In extending Keith, Tigers put emphasis on young core

January 30th, 2024

This story was excerpted from Jason Beck’s Tigers Beat newsletter. To read the full newsletter, click here. And subscribe to get it regularly in your inbox.

Nick Castellanos was sitting in the Tiger Club at Comerica Park before the 2018 season, basking in a positive fan reception at TigerFest, when he waxed romantically about wanting to be a career Detroiter.

“That's Plan A, and I never leave, and I play 23 years in the big leagues here, and I'm an unbelievable right fielder and I'm in conversations with Al Kaline,” Castellanos said at the time. “That's the dream. That's the goal. That's what I love. But we all know in life, we don't always get Plan A. We get Plan B, Plan C, Plan D, Plan E, Plan J. And you just have to make the best of whatever plan you get dealt.”

Plan A obviously didn’t work out. The Tigers were still early in their rebuild, and Castellanos was in the last two years of club control ahead of free agency. Six years later, Colt Keith might have the chance to play out what was once Castellanos’ dream. At the very least, he has the contract stability to start along that path. Just as important, Detroit has put the emphasis on its homegrown core to keep young players around.

Sunday’s announcement that the Tigers had signed Keith to a six-year, $28,642,500 contract -- a deal that could grow to nine years and $82 million with club options and escalators -- was a jolt of energy ahead of Spring Training. Detroit committed to a highly ranked prospect -- No. 2 in the system and No. 22 in baseball according to MLB Pipeline -- before he’d played a game in the big leagues, something the team had never done to this extent.

It's the kind of deal Detroit had been hinting at all offseason.

“We are always open-minded to extending young players who have demonstrated that they can be a part of this,” president of baseball operations Scott Harris said at season’s end. “I just hope that we can get to a place where we can find the players that we really want to extend and get it done and then announce it to you guys and talk about how excited we are.”

At the time, the anticipation was about Spencer Torkelson and Riley Greene, who have established themselves as Major Leaguers.

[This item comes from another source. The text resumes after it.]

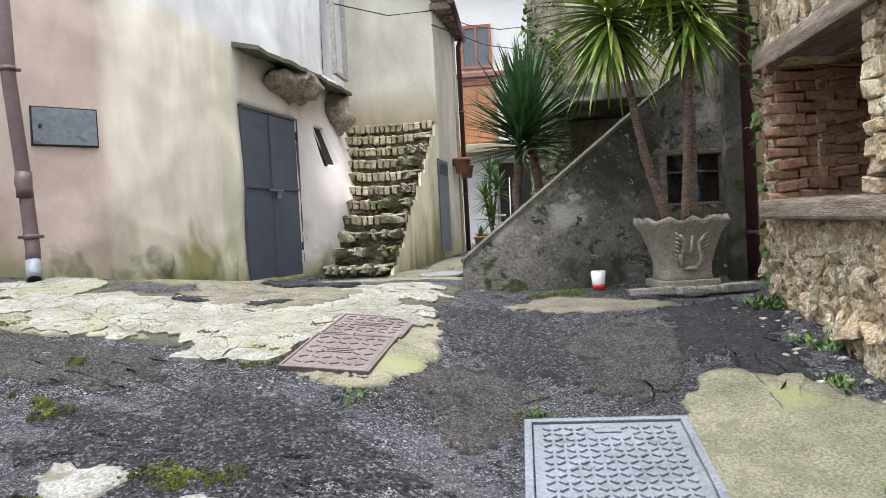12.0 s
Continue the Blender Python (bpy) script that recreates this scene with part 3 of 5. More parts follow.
def right_relief(x, y, z, s):
    r = 0.012 * fbm(x * 2, y * 2, z * 2 + 5)
    if s < 3.3:
        return r
    if y < 6.45:
        return r * 0.6 + 0.006 * fbm(y * 10, z * 10, 3.0, 3) + (0.02 * (cobble(x, y, z, 0.12) - 0.5) if 5.1 < y < 5.75 and z < 2.25 else 0)
    top = 2.35 + 0.35 * fbm(y * 1.5, z, 4.0, 2) + max(0, y - 7.6) * 0.9
    big = 0.044 if z < top else 0.014
    if y > 11.1:
        big = 0.045
    if 10.5 + 0.12 * fbm(z * 3, 2.0, 6.0, 2) < y < 11.15 and z < 3.3:
        foot = max(0.0, 0.45 - (z - ground_z(x, y))) / 0.45
        return r + 0.026 + 0.012 * fbm(y * 8, z * 8, 1.0, 3) + 0.012 * fbm(y * 3, z * 6, 6.0, 3) + 0.004 * ruin(y * 0.6, z, 0.12, 4.0) + 0.004 * ruin(y, z, 0.045, 2.0) + 0.11 * foot ** 1.6 * max(0.0, 1 - abs(y - 10.72) / 0.4)
    along = y if y > 9 or z > 1.75 or fbm(y * 2, z * 4, 8.0, 2) < 0 else y * 0.6
    return r - 0.006 + 0.02 * fbm(y * 5, z * 5, 5.0, 3) + 0.5 * big * ruin(along, z, 0.17 if y > 9.8 else 0.13, 3.5) + (0.01 if z < top else 0.007) * ruin(y, z, 0.05, 6.5) + 0.006 * fbm(y * 30, z * 30, 9.0, 2)


def right_zone(x, y, z, s):
    wob = fbm(y * 4, z * 4, 19.0, 3)
    if s < 3.3 or y > 11.15 + 0.1 * wob:
        return 2
    if 10.55 + 0.2 * wob < y and z < 3.3 + 0.15 * wob:
        return 3
    if y < 6.45:
        return 1 if 5.1 < y < 5.75 and z < 2.2 + 0.2 * wob else 0
    return 1 if z < 2.45 + 0.4 * wob + max(0, y - 7.4) * 0.9 else 0


def right_run(y):
    return 3.15 + run_at([(2.35, 14.75)] + RIGHT_FACE[::-1], y)


wall_right = wall("wall_right", RIGHT, [(-1.5, 0.3), (0.3, 0.017), (3.9, 0.12), (7.2, 1)], 0.5,
                  [M["plaster_grey"], M["mortar_right"], M["court_stone"], M["pink_render"]], right_relief,
                  [(0, 0.3), (3.1, 0.019), (right_run(6.4), 0.04), (right_run(2.6), 0.3), (right_run(-7.9), 1)],
                  [(right_run(14.4), right_run(12.92), 2.9, 3.7), (right_run(9.86), right_run(9.0), 2.51, 3.75), (right_run(4.87), right_run(3.36), 0.55, 2.62)],
                  "old house wall of rubble stone under flaking grey plaster", right_zone)

# court house, a rounded corner of stained plaster
COURT = [(-6.0, 12.2), (-3.45, 14.5), (-3.04, 14.86), (-2.74, 15.2), (-2.54, 15.7), (-2.38, 16.3), (-2.24, 16.95), (-2.05, 18.05), (-1.97, 19.2), (-1.93, 20.5)]


def court_run(y):
    return run_at(COURT, y)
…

But the thought process was apparently on the 22-year-old Keith, who could be under contract through his age-30 season.

It’s a new frontier for the Tigers. Former president/CEO Dave Dombrowski signed Justin Verlander, Andrew Miller, Rick Porcello and Jacob Turner to long-term Major League contracts out of the MLB Draft, but that was mainly a way to spread out their above-slot signing bonuses before that tactic was disallowed.

This is different. Keith’s deal essentially sets his base salary through what would’ve been his arbitration years, while options allow the Tigers to keep him past the normal threshold for free agency. It’s a move that provides cost certainty in the short and medium-term and flexibility long-term, while still allowing Keith to potentially test the open market during his prime years.

For teams inclined to build from within their system, signing core players to extensions is a key move. Atlanta has arguably become the model for how to contend long-term by identifying core players and signing them early. Reigning National League MVP Ronald Acuña Jr. signed an extension in 2019 after a stellar rookie season that could keep him in Atlanta through '28. Ozzie Albies signed an extension in '19 as well following his first full season in '18, with club options that could run through 2027. Sean Murphy, Spencer Strider, Matt Olson, Michael Harris II and Austin Riley have all signed long-term deals as well. 

Other clubs have committed to players before reaching the big leagues. Just last month, the Brewers signed Jackson Chourio, the No. 2 prospect in baseball per MLB Pipeline, to an eight-year, $82 million contract with club options for 2032 and '33 that could push the value to $142.5 million over 10 years -- a record for a player with no Major League experience. The White Sox signed outfielder Luis Robert Jr. to a six-year, $50 million contract with two club options ahead of his debut in 2020.

Of course, there’s risk. Jon Singleton, who signed a five-year, $10 million deal with the Astros just before his MLB debut in 2014, played just 114 MLB games under the deal and was released midway through the 2018 season. Scott Kingery signed a six-year, $24 million deal with the Phillies before his debut, but after an OK start (.698 OPS in '18 and '19), he played 52 games from '20 to '22, didn't play in the Majors in '23 and had his '24 player option declined. But for teams, players and agents -- Keith is represented by Matt Paul of Munger English -- a ton of research precedes such a deal, both to identify the right situation and project how salaries could progress in future seasons.

One deal doesn’t mean the Tigers are headed toward a Braves-like bevy of extensions. But it does suggest Harris is serious about retaining young talent, something he identified as a priority when he joined the club.